Para quem já tem tarimba no mercado como a designer Susana Bettencourt “não são as primeiras colecções que custam. Como se diz na sorte ao jogo, pode haver sorte de principiante”. No seu caso, foi mais fácil entrar no Portugal Fashion, porque já tinha construído carreira fora de Portugal. “Fui uma afortunada porque já tinha algumas conquistas em Londres e vim para Portugal depois”, recorda. Mesmo assim, defende, “o difícil é conseguir manter-se no mundo da moda e ter empresas sustentáveis”. Como a que a criadora quer ter com “uma equipa com ordenados e que esteja contente no seu local de trabalho”. Na prática, continua, “não é só o desfile e as roupas que fazemos; quero também ter orgulho na empresa que criei e isso requer muito esforço e, a nível de gestão, uma ginástica muito grande”.

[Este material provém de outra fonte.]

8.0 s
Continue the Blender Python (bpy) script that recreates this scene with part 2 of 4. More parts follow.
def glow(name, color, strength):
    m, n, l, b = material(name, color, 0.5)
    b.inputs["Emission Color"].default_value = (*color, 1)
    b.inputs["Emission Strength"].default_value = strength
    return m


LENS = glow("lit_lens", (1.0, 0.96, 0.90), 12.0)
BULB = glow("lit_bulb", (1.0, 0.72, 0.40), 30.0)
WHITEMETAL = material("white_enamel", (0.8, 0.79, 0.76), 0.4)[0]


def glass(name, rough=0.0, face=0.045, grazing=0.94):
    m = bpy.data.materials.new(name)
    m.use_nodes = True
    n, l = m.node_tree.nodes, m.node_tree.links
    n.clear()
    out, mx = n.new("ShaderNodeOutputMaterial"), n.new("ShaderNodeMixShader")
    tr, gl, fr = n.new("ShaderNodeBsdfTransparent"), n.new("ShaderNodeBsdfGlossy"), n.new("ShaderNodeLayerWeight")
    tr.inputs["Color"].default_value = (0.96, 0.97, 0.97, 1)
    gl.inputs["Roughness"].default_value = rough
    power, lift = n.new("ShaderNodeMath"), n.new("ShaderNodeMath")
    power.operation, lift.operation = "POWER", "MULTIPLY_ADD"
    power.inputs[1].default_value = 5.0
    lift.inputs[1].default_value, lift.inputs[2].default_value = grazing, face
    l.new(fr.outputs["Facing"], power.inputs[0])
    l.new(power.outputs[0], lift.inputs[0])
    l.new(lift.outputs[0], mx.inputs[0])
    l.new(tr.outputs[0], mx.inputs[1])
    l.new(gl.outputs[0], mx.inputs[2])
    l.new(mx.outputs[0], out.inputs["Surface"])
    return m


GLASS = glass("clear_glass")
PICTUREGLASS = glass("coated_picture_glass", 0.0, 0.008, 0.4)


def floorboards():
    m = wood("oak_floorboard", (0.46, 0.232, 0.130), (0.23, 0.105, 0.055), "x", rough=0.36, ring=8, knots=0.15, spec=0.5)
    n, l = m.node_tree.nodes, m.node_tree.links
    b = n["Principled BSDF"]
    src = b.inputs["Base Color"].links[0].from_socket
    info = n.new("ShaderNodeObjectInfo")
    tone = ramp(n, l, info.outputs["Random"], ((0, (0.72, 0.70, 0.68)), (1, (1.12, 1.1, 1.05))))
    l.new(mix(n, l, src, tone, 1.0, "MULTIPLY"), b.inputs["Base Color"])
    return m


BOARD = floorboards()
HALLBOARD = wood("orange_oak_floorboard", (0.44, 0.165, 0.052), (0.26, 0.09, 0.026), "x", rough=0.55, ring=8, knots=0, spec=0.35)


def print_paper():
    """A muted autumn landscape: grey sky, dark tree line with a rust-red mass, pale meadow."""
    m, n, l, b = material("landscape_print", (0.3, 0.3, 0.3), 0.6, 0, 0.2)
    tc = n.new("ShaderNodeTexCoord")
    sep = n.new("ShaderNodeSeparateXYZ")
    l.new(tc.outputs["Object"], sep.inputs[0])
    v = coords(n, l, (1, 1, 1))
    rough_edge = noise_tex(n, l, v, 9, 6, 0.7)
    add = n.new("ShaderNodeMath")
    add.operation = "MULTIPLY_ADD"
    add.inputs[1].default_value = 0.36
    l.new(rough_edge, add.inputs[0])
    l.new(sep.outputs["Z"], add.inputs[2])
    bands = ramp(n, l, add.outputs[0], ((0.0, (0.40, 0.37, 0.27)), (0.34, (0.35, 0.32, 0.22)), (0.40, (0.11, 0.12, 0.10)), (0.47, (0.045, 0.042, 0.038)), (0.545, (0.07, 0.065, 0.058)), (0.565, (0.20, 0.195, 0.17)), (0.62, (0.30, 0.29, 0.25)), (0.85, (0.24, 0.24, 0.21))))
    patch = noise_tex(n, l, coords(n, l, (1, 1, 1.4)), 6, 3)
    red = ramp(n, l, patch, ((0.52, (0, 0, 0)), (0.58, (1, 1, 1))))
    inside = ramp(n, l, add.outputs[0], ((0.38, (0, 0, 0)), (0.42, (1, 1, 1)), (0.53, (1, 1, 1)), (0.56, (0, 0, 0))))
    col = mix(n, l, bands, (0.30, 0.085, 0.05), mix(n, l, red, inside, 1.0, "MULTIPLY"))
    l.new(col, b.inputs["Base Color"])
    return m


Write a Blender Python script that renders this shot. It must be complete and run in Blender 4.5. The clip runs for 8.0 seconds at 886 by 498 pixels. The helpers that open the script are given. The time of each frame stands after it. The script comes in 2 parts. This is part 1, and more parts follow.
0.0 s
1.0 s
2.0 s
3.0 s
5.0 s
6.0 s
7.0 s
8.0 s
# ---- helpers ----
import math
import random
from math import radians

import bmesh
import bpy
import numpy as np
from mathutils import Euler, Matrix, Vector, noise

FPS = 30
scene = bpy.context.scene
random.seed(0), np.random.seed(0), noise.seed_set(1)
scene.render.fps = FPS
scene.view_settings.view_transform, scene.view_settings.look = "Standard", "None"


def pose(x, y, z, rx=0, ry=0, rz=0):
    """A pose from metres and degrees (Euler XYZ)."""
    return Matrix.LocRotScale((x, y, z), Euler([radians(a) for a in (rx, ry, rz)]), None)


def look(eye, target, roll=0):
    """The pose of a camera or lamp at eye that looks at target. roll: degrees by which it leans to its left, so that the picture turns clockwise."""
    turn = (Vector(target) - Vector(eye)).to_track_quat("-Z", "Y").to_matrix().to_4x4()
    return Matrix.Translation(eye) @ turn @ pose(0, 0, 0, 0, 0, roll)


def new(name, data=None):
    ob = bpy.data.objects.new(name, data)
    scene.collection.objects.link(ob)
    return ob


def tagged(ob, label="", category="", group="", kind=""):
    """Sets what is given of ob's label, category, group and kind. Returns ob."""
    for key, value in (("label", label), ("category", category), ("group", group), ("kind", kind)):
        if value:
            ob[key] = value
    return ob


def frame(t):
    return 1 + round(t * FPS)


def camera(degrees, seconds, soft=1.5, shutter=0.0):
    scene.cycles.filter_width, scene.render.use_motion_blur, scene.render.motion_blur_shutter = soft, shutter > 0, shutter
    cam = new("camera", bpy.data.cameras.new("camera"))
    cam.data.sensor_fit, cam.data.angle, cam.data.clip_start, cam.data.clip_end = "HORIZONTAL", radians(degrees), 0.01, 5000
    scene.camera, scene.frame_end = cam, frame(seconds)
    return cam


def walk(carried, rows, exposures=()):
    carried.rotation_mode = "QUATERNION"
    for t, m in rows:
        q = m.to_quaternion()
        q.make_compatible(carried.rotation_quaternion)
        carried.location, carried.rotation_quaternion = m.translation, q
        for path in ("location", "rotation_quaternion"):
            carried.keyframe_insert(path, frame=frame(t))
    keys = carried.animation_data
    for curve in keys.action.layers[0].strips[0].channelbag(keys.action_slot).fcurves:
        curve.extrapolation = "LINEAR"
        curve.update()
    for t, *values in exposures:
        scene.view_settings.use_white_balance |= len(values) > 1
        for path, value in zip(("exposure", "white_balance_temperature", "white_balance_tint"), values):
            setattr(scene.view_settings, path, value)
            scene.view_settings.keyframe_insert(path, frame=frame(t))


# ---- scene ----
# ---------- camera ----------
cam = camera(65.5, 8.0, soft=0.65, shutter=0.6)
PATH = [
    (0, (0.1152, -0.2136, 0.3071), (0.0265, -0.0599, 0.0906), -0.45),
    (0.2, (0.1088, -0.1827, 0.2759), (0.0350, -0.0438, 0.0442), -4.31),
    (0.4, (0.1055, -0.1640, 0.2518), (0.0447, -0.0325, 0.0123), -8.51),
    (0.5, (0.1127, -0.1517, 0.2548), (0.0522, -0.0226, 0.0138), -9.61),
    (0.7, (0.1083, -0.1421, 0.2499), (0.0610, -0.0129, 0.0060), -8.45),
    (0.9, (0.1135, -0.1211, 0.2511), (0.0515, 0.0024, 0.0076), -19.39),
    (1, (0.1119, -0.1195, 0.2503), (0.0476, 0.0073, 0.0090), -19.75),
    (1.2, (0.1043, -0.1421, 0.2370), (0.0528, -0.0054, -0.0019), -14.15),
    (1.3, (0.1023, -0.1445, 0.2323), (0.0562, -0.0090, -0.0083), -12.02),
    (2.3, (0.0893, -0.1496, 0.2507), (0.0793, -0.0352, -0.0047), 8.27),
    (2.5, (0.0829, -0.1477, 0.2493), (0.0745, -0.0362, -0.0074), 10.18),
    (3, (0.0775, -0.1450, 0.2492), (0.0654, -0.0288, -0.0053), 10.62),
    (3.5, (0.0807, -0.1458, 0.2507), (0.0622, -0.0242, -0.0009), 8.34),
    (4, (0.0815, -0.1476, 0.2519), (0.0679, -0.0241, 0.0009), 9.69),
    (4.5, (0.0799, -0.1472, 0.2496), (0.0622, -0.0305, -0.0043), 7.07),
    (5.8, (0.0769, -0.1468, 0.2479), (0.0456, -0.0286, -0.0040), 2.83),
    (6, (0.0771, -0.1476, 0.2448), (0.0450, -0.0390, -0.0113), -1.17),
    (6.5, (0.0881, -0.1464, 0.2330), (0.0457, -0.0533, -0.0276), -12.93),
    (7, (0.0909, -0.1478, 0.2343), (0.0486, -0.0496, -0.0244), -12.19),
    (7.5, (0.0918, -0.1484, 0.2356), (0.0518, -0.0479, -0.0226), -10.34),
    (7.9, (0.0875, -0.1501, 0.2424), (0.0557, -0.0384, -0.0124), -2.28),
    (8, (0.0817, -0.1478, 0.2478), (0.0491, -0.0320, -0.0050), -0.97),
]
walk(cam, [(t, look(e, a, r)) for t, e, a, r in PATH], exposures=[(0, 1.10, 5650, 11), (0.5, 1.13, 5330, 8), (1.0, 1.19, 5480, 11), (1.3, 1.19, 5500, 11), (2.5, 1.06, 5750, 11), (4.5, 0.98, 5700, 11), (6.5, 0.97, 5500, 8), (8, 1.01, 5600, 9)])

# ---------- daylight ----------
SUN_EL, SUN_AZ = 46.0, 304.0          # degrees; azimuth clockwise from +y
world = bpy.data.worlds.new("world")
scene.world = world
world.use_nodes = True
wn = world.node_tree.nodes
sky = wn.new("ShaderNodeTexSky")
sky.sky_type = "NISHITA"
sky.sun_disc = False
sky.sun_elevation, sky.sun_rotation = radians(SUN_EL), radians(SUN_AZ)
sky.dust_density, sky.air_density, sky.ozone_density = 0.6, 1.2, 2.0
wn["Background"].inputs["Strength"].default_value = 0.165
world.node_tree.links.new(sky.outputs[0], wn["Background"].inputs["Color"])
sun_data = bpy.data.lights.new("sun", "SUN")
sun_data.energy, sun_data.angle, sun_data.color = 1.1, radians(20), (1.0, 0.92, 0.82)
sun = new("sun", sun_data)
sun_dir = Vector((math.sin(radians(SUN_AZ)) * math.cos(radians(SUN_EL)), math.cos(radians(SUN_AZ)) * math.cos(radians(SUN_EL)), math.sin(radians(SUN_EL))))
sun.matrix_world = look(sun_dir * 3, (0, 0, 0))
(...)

No próximo ano, Susana Bettencourt quer abrir loja em Guimarães. Por enquanto, só tem mais uma pessoa a trabalhar consigo e depois tudo funciona através de parcerias. “É a forma que temos de nos ajustar aos desafios que vamos tendo”, diz. Só assim foi possível levar, na quinta-feira, à passerelle a sua nova colecção Resilient individuality que também lhe lembra o quanto a sua “equipa é resiliente por causa do esforço e batalha no trabalho”. Apresentou uma colecção inclusiva e inspirada em todas as culturas pela experiências de vida, viagens. “As pessoas são uma fusão de culturas. Temos desde uma tenista até uma mulher mais tribal, selvagem”, explica a criadora. Ao todo são 35 coordenados em tons diferentes do habitual e feitos de tecidos jacquard. À medida que se assiste ao desfile, desenrola-se uma história contada pelas cores e padrões, desde o mais tribal com os motivos e estampados até ao citadino com mistura de caras e máscaras africanas que não estão bem visíveis e é para cada um descobrir. A grande novidade foram os fatos de banho. “Queria vestir a praia, o ténis, a mulher trabalhadora, a mulher que corre de um lado para o outro”, explica.
Também Carla Pontes, que cresceu no seio do negócio têxtil da família, diz que “o mais difícil é manter e tornar a marca num negócio e sustentável”. Mas tem conseguido com peças suas à venda em várias lojas do Porto e de Lisboa. A participação em feiras internacionais também ajuda. Mas o impulso que teve foi quando ganhou o concurso de design do Portugal Fashion que lhe permitiu apresentar a sua primeira colecção, em 2012, na plataforma Bloom.
A designer já participa há 13 edições no Portugal Fashion e nesta quinta-feira levou ao desfile 31 coordenados da colecção "Corpo", para a Primavera/Verão 2019. Inspirou-se no pintor austríaco Egon Schiele para trabalhar a pele e as suas imperfeições, como estrias e cicatrizes e de que forma estas são bonitas.